Omit every picture, then give all the entries again exactly.

## start

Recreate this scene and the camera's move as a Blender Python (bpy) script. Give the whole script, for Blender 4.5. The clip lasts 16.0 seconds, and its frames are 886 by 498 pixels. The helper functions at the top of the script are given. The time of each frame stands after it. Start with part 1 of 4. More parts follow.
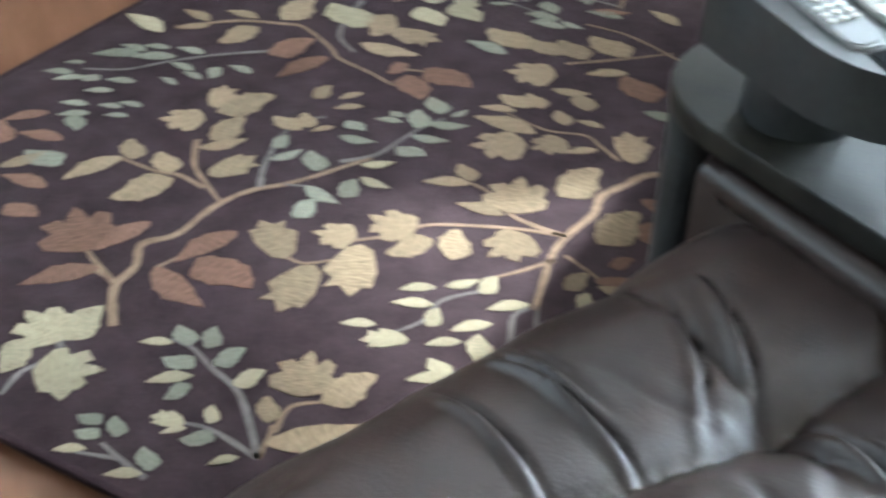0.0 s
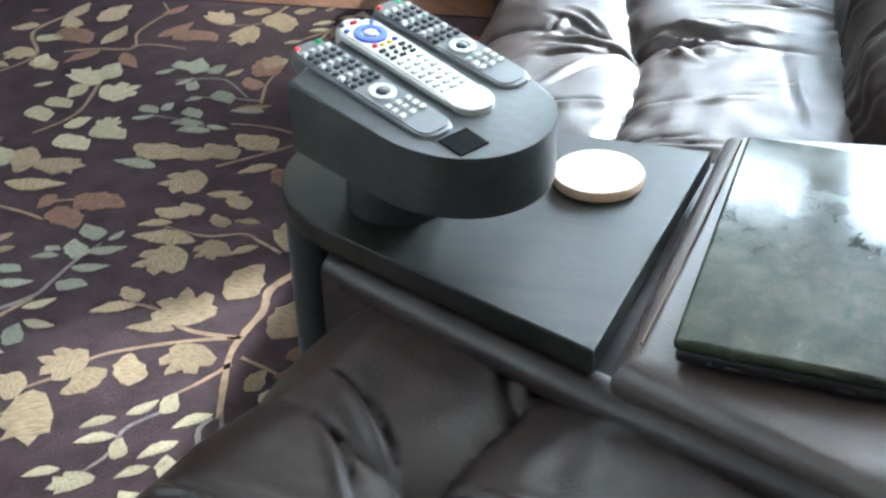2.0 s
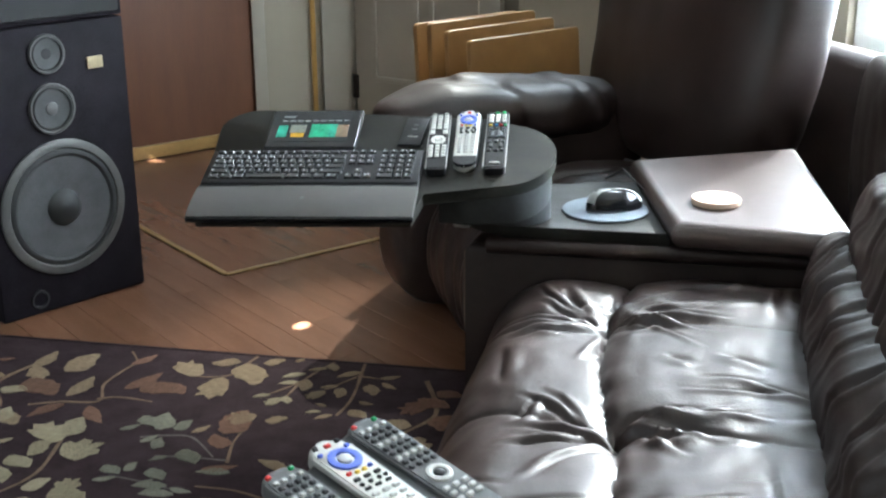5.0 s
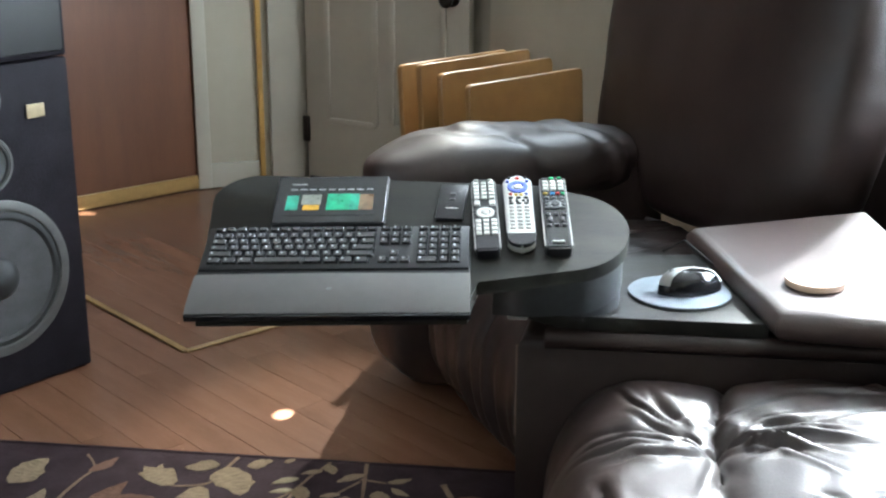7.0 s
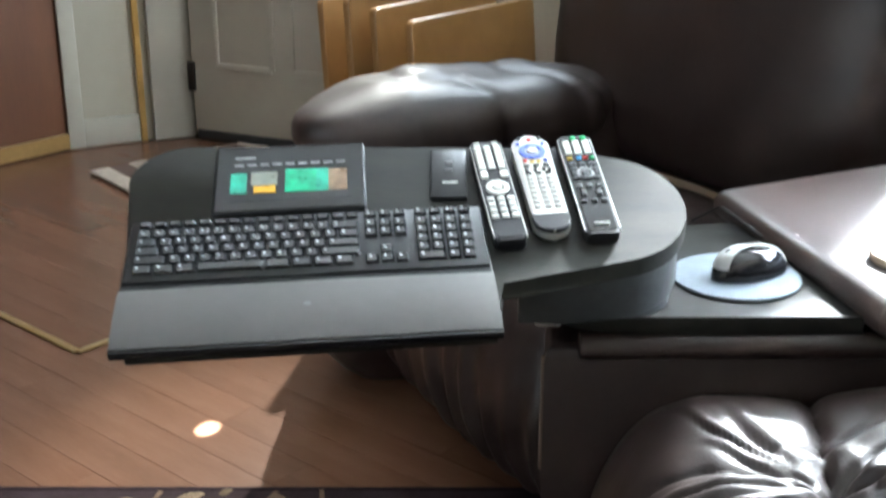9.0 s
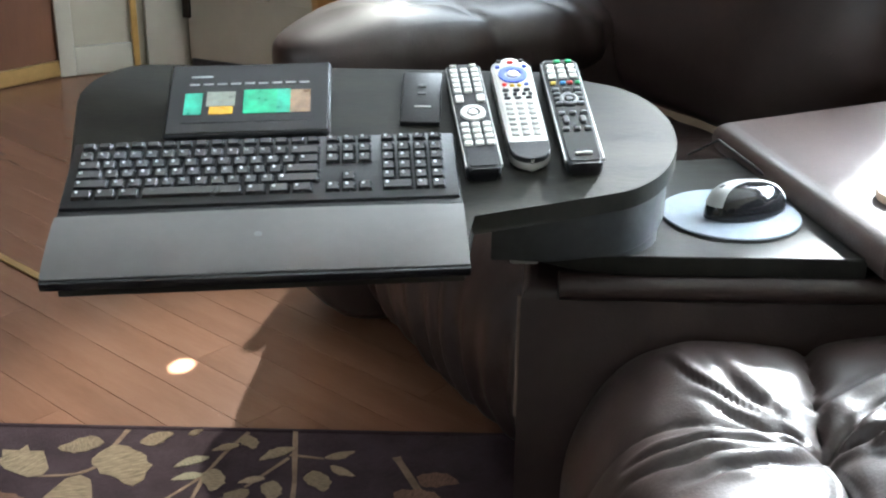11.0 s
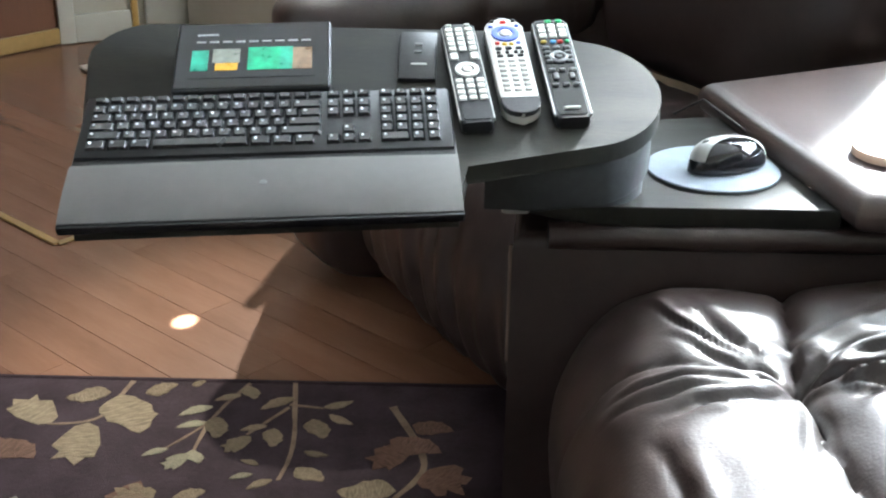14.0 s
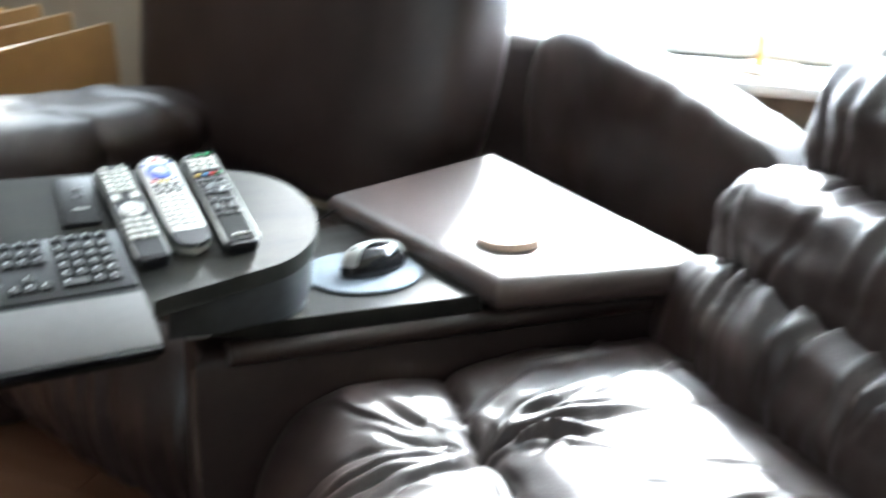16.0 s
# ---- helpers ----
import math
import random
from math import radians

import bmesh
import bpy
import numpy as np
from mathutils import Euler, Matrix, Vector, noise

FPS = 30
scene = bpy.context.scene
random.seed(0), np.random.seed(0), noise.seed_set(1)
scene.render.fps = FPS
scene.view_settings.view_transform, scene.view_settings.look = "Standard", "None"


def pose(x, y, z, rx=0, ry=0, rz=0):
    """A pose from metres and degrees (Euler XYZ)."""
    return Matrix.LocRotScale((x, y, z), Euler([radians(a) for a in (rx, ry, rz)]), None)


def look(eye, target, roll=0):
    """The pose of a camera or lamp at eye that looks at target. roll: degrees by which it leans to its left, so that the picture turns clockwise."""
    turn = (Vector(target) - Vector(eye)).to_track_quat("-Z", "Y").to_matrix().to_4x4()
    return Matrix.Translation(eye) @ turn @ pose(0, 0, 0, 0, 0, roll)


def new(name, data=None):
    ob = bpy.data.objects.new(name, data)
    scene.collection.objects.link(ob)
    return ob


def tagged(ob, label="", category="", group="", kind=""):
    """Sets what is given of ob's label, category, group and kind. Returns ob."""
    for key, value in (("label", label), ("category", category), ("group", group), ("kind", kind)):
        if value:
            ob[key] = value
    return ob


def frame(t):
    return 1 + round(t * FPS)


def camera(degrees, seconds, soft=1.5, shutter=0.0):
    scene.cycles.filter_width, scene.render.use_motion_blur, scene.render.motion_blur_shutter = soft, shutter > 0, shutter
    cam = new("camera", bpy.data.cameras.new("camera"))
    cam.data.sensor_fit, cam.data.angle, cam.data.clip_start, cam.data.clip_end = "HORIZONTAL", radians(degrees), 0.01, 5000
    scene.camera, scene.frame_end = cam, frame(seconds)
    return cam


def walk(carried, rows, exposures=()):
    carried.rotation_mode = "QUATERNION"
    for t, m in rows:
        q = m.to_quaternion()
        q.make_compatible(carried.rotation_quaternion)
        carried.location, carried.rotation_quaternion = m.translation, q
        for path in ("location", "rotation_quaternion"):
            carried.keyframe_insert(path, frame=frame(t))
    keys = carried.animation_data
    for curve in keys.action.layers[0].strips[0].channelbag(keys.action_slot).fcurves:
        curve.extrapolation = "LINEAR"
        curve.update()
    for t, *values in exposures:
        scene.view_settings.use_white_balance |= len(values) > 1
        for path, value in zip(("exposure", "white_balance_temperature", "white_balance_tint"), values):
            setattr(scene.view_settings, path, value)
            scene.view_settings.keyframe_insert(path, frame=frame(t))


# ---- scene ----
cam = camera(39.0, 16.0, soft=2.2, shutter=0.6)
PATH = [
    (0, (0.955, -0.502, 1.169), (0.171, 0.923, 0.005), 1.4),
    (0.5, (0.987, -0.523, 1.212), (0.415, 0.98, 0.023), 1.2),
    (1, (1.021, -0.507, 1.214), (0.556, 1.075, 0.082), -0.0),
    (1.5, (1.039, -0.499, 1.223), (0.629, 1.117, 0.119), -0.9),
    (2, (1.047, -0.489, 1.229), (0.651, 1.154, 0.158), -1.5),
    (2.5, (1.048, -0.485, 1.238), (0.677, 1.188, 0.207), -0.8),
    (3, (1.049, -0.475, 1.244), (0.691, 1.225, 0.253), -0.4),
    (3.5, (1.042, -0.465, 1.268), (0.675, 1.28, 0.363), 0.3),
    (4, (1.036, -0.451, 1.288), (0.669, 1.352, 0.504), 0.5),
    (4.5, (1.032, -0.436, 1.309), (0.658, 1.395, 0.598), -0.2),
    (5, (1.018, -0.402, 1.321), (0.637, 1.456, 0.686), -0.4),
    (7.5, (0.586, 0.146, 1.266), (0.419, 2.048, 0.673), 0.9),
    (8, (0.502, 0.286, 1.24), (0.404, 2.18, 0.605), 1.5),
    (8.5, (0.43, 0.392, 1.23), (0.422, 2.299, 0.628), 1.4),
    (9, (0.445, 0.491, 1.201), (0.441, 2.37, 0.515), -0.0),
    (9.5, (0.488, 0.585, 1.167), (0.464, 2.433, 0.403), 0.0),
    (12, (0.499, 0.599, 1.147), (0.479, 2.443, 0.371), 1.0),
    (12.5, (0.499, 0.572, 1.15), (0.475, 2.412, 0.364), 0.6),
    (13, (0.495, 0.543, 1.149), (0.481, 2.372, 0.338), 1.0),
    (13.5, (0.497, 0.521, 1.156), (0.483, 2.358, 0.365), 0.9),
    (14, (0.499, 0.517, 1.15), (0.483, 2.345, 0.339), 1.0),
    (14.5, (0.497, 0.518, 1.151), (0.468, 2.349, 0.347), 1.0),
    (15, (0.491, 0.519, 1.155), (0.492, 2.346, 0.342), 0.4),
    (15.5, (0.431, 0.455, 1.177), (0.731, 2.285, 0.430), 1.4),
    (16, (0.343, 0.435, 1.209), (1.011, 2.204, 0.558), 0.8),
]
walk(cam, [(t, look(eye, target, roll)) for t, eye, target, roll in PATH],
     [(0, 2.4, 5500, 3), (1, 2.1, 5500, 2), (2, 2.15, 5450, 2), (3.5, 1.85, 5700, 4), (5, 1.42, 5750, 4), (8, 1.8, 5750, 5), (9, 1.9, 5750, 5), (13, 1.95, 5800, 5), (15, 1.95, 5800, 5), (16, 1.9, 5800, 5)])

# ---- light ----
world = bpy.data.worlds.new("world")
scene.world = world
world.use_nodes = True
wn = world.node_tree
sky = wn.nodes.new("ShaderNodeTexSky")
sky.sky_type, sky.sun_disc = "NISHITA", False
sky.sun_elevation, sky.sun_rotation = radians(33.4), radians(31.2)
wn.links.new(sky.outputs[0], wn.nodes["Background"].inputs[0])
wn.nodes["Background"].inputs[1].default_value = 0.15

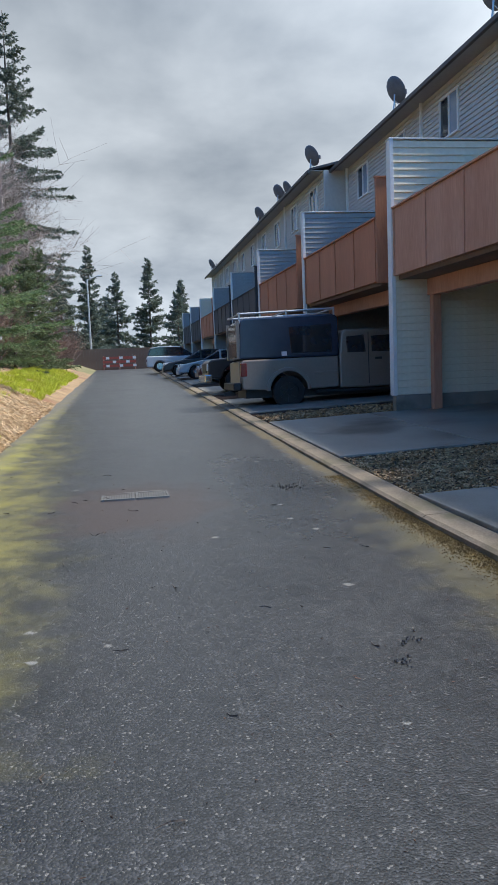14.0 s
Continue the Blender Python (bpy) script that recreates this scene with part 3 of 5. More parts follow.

## end

Full output:
Recreate this scene and the camera's move as a Blender Python (bpy) script. Give the whole script, for Blender 4.5. The clip lasts 16.0 seconds, and its frames are 886 by 498 pixels. The helper functions at the top of the script are given. The time of each frame stands after it. Start with part 1 of 4. More parts follow.
0.0 s
2.0 s
5.0 s
7.0 s
9.0 s
11.0 s
14.0 s
16.0 s
# ---- helpers ----
import math
import random
from math import radians

import bmesh
import bpy
import numpy as np
from mathutils import Euler, Matrix, Vector, noise

FPS = 30
scene = bpy.context.scene
random.seed(0), np.random.seed(0), noise.seed_set(1)
scene.render.fps = FPS
scene.view_settings.view_transform, scene.view_settings.look = "Standard", "None"


def pose(x, y, z, rx=0, ry=0, rz=0):
    """A pose from metres and degrees (Euler XYZ)."""
    return Matrix.LocRotScale((x, y, z), Euler([radians(a) for a in (rx, ry, rz)]), None)


def look(eye, target, roll=0):
    """The pose of a camera or lamp at eye that looks at target. roll: degrees by which it leans to its left, so that the picture turns clockwise."""
    turn = (Vector(target) - Vector(eye)).to_track_quat("-Z", "Y").to_matrix().to_4x4()
    return Matrix.Translation(eye) @ turn @ pose(0, 0, 0, 0, 0, roll)


def new(name, data=None):
    ob = bpy.data.objects.new(name, data)
    scene.collection.objects.link(ob)
    return ob


def tagged(ob, label="", category="", group="", kind=""):
    """Sets what is given of ob's label, category, group and kind. Returns ob."""
    for key, value in (("label", label), ("category", category), ("group", group), ("kind", kind)):
        if value:
            ob[key] = value
    return ob


def frame(t):
    return 1 + round(t * FPS)


def camera(degrees, seconds, soft=1.5, shutter=0.0):
    scene.cycles.filter_width, scene.render.use_motion_blur, scene.render.motion_blur_shutter = soft, shutter > 0, shutter
    cam = new("camera", bpy.data.cameras.new("camera"))
    cam.data.sensor_fit, cam.data.angle, cam.data.clip_start, cam.data.clip_end = "HORIZONTAL", radians(degrees), 0.01, 5000
    scene.camera, scene.frame_end = cam, frame(seconds)
    return cam


def walk(carried, rows, exposures=()):
    carried.rotation_mode = "QUATERNION"
    for t, m in rows:
        q = m.to_quaternion()
        q.make_compatible(carried.rotation_quaternion)
        carried.location, carried.rotation_quaternion = m.translation, q
        for path in ("location", "rotation_quaternion"):
            carried.keyframe_insert(path, frame=frame(t))
    keys = carried.animation_data
    for curve in keys.action.layers[0].strips[0].channelbag(keys.action_slot).fcurves:
        curve.extrapolation = "LINEAR"
        curve.update()
    for t, *values in exposures:
        scene.view_settings.use_white_balance |= len(values) > 1
        for path, value in zip(("exposure", "white_balance_temperature", "white_balance_tint"), values):
            setattr(scene.view_settings, path, value)
            scene.view_settings.keyframe_insert(path, frame=frame(t))


# ---- scene ----
cam = camera(39.0, 16.0, soft=2.2, shutter=0.6)
PATH = [
    (0, (0.955, -0.502, 1.169), (0.171, 0.923, 0.005), 1.4),
    (0.5, (0.987, -0.523, 1.212), (0.415, 0.98, 0.023), 1.2),
    (1, (1.021, -0.507, 1.214), (0.556, 1.075, 0.082), -0.0),
    (1.5, (1.039, -0.499, 1.223), (0.629, 1.117, 0.119), -0.9),
    (2, (1.047, -0.489, 1.229), (0.651, 1.154, 0.158), -1.5),
    (2.5, (1.048, -0.485, 1.238), (0.677, 1.188, 0.207), -0.8),
    (3, (1.049, -0.475, 1.244), (0.691, 1.225, 0.253), -0.4),
    (3.5, (1.042, -0.465, 1.268), (0.675, 1.28, 0.363), 0.3),
    (4, (1.036, -0.451, 1.288), (0.669, 1.352, 0.504), 0.5),
    (4.5, (1.032, -0.436, 1.309), (0.658, 1.395, 0.598), -0.2),
    (5, (1.018, -0.402, 1.321), (0.637, 1.456, 0.686), -0.4),
    (7.5, (0.586, 0.146, 1.266), (0.419, 2.048, 0.673), 0.9),
    (8, (0.502, 0.286, 1.24), (0.404, 2.18, 0.605), 1.5),
    (8.5, (0.43, 0.392, 1.23), (0.422, 2.299, 0.628), 1.4),
    (9, (0.445, 0.491, 1.201), (0.441, 2.37, 0.515), -0.0),
    (9.5, (0.488, 0.585, 1.167), (0.464, 2.433, 0.403), 0.0),
    (12, (0.499, 0.599, 1.147), (0.479, 2.443, 0.371), 1.0),
    (12.5, (0.499, 0.572, 1.15), (0.475, 2.412, 0.364), 0.6),
    (13, (0.495, 0.543, 1.149), (0.481, 2.372, 0.338), 1.0),
    (13.5, (0.497, 0.521, 1.156), (0.483, 2.358, 0.365), 0.9),
    (14, (0.499, 0.517, 1.15), (0.483, 2.345, 0.339), 1.0),
    (14.5, (0.497, 0.518, 1.151), (0.468, 2.349, 0.347), 1.0),
    (15, (0.491, 0.519, 1.155), (0.492, 2.346, 0.342), 0.4),
    (15.5, (0.431, 0.455, 1.177), (0.731, 2.285, 0.430), 1.4),
    (16, (0.343, 0.435, 1.209), (1.011, 2.204, 0.558), 0.8),
]
walk(cam, [(t, look(eye, target, roll)) for t, eye, target, roll in PATH],
     [(0, 2.4, 5500, 3), (1, 2.1, 5500, 2), (2, 2.15, 5450, 2), (3.5, 1.85, 5700, 4), (5, 1.42, 5750, 4), (8, 1.8, 5750, 5), (9, 1.9, 5750, 5), (13, 1.95, 5800, 5), (15, 1.95, 5800, 5), (16, 1.9, 5800, 5)])

# ---- light ----
world = bpy.data.worlds.new("world")
scene.world = world
world.use_nodes = True
wn = world.node_tree
sky = wn.nodes.new("ShaderNodeTexSky")
sky.sky_type, sky.sun_disc = "NISHITA", False
sky.sun_elevation, sky.sun_rotation = radians(33.4), radians(31.2)
wn.links.new(sky.outputs[0], wn.nodes["Background"].inputs[0])
wn.nodes["Background"].inputs[1].default_value = 0.15

14.0 s
Continue the Blender Python (bpy) script that recreates this scene with part 3 of 5. More parts follow.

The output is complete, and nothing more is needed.